Hes

Hes jokes

Well

Why did the man fall into a well? He couldn’t see that well.

Rose

Roses are red, violets are blue, if you take Kirby’s food, he will stab you.

Pristiano Penaldo

I was exploring the Dubai trophy factory when someone came crashing in. It was him, Pristiano Penaldo. He held the workers at gunpoint, forcing them to make him another plastic Mickey Mouse award or he will dive and sue them for assaulting him. Shame on you, pendu!

Paul Walker

When they say you live by the sword, you die by the sword, not in Paul Walker's case. He lived by the car, died by a tree. Well, I guess the car was stumped.

Orphan

I did a knock knock joke to an orphan. I said, "Knock knock." He said, "Who is there?" And I said, "Not your parents."

Arson

A child is determined to burn his home down. His dad watched, tears in his eyes. He put his arm across the mother and stated, “That’s arson.”

Whey

Why couldn’t the dairy farmer find his home? He lost the whey!😅

Decapitation

Hi, everyone. Serious question. Would it be illegal to decapitate a worm? Asking for a friend, he's so worried we're going to jail. I'm not. I'm fine. Please reply fast.

Potato

Why did the boy put the potatoes 🥔 on the kitchen floor?
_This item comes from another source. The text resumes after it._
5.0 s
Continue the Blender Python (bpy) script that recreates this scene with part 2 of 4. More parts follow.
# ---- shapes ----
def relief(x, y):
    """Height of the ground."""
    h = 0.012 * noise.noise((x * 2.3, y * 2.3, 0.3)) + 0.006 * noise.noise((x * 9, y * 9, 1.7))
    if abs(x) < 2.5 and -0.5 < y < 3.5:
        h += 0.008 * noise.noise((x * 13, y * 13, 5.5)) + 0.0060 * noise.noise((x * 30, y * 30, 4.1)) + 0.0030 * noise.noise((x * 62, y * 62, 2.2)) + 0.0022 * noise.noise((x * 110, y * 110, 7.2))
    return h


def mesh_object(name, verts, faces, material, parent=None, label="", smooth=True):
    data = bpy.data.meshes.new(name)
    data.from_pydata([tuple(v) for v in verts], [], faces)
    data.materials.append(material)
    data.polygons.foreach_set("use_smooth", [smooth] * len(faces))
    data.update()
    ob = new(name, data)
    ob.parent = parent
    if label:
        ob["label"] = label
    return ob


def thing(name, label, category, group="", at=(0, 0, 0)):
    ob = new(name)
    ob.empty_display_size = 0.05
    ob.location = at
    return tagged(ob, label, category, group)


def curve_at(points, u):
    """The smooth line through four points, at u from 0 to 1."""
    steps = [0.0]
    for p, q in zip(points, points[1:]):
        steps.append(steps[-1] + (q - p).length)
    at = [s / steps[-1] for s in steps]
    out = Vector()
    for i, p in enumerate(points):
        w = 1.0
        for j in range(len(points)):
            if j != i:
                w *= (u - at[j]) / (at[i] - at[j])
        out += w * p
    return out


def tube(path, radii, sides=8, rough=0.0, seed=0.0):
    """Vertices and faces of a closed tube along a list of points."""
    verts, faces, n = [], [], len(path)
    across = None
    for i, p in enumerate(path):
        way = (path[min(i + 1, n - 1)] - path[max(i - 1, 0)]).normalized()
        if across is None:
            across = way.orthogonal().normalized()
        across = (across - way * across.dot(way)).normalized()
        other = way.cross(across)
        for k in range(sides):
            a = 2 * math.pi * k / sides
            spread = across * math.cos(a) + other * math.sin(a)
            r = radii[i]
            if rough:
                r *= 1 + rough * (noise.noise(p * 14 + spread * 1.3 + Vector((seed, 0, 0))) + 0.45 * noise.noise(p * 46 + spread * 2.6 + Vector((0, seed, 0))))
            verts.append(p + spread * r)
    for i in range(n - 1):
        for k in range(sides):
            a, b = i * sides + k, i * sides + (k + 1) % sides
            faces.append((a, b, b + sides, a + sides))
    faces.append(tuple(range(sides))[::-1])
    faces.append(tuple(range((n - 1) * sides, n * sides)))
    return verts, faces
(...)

He wanted to mash potatoes!

Jesus

Why can't Jesus judge gay people?

He got nailed right before he died.

Wheelchair

A wife says to her husband, "You're always pushing me around and talking behind my back." "What do you expect?" he says, "You're in a fucking wheelchair!"

Man

Did you hear about the man who jumped off a bridge in France? He was in Seine.

Friend

What's the worst thing about having a Congolese friend?

He always needs a hand.

Juggling

It's not that the man did not know how to juggle, he just didn't have the balls to do it.

Doctor

The doctor said he had good news and bad news. The good news is that you have 24 hours to live. The bad news is, I forgot to call you yesterday.

Death

Alright kids! Find a good place to stop! Then, out of the blue, Billy died. But hey, he went to a better place.

Lamp

A man walks into his house, only to find out somebody stole all of his lamps. He was absolutely delighted.

Bison

What did the bull say to his son when he was going to school? "Bison!"